「2年ぐらい幸せになれない役」の奈緒、確かな演技力ゆえオファーは難解な役ばかり 窪田正孝の言葉に吹っ切れた

磯部 正和 磯部 正和

 若手実力派として、映画やドラマに引っ張りだこの俳優・奈緒。最新作映画『スイート・マイホーム』(9月1日全国公開)では、俳優として活躍する斎藤工(監督名義では齊藤工)の現場で、非常に重要な役に挑んだが「気がついたら2年ぐらい、幸せになれない役が続いている」と気づいてしまったという。

 窪田正孝の言葉

 「映画に出たい」という思いで20歳のとき、福岡県から上京してきた奈緒。真摯に作品に向き合うその姿は、多くのクリエイターからの支持を受け、2021年には7本の出演映画が公開されるなど、映像界には欠かせない存在として活躍している。

 確かな演技力は製作陣に“難解”な役を想起させるのか、一筋縄ではいかないようなキャラクターを演じることが多い。2019年に放送されたドラマ『あなたの番です』の“尾野ちゃん”をはじめ、壮絶な人生を歩んだ映画『マイ・ブロークン・マリコ』(2022年)のマリコ、2023年7月まで放送していたドラマ『あなたがしてくれなくても』の吉野みちなど「奈緒ならでは」の表現力で、人物を立体的に演じた。

 奈緒自身も「気づいたら2年ぐらい、なんかずっと過去に何かを抱えていたり、いわゆる自分の追い求める幸せをつかめない役をいただくことが続いていたので、『あれ、お芝居でずっと悲しい気持ちになってばかりだな』と気づいてしまいました。マネージャーさんにも『いつになったら私、幸せになれますか』って聞いたことがありました」と笑う。

 以前の取材で奈緒は「難解な役ほど乗り越えようとモチベーションになる」と話していたが、さすがにヘビーな役が続くと、プライベートにも影響が及ぶのではないのだろうかと心配になる。

 「この撮影中に、(主演の)窪田正孝さんに『奈緒ちゃんって、ちょっと悲しい役とか、何かを抱えている役がいっぱい来る?』と声を掛けていただいて」と話し出すと「『そうなんですよ』と話をしたら、『分かる、俺もそうだった』って。

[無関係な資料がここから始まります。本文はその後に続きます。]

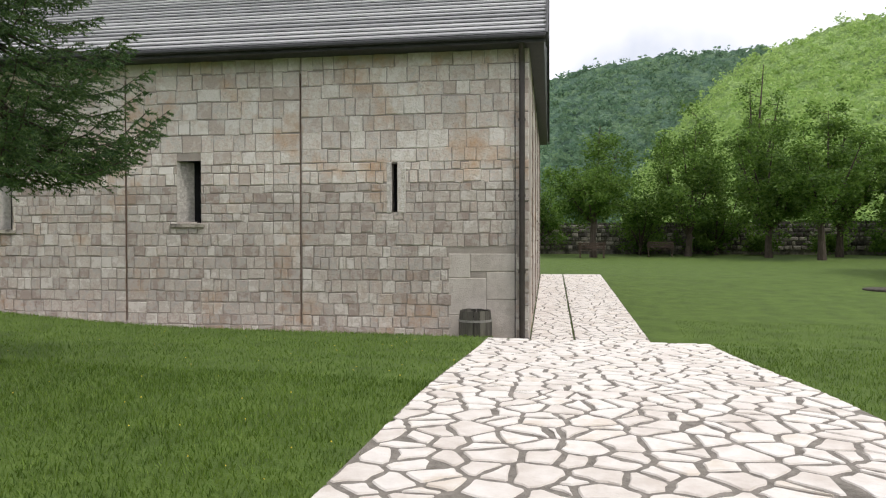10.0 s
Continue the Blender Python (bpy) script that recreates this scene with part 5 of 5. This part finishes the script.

でも急にパタッと変わる日が来るよってお話ししてくださったんです」とエピソードを明かす。

 窪田の言葉に「確かにそうかも」と吹っ切れたという奈緒。「作り手の皆さんも、何か私のなかの新しいものを引き出そうとして声を掛けていただいているので、いま私に求められているのは、こういう役なんだ」と前向きになれたという。

 俳優ファーストの齊藤組

 映画『スイート・マイホーム』で奈緒が演じるのは、住宅会社社員の本田。齊藤監督はこの役にかなりこだわりを持って、ヘアメイクから肌質まで、入念に奈緒と共に役を作り上げていったという。

 「齊藤監督自身が、俳優としていろいろな現場に参加されているなかで、感じた違和感みたいなものを、全て取り除いて、『こういう現場だったらいいな』ということを具現化してくださったような撮影でした」。

 数多く撮影現場を知るからこその気づき。その結果が俳優ファーストの現場だった。

 「齊藤監督はあまりモニターの前にいないで、ずっと撮影現場にいてくださるんです。お人柄もあって、とても現場が穏やかで、何があってもフラットでいてくださる。それは主演の窪田さんも一緒で、いろいろなトラブルで、私自身が上手くいかないときでも、すごく優しく受け入れてくださいました」。

 本作の撮影中、奈緒は心も体も少し疲れていたという。「現場に行くことで、癒されるというか、心の手当てをしていただいたような。純粋に映画作りに向き合っているチームだったので、とても幸せな時間でした」。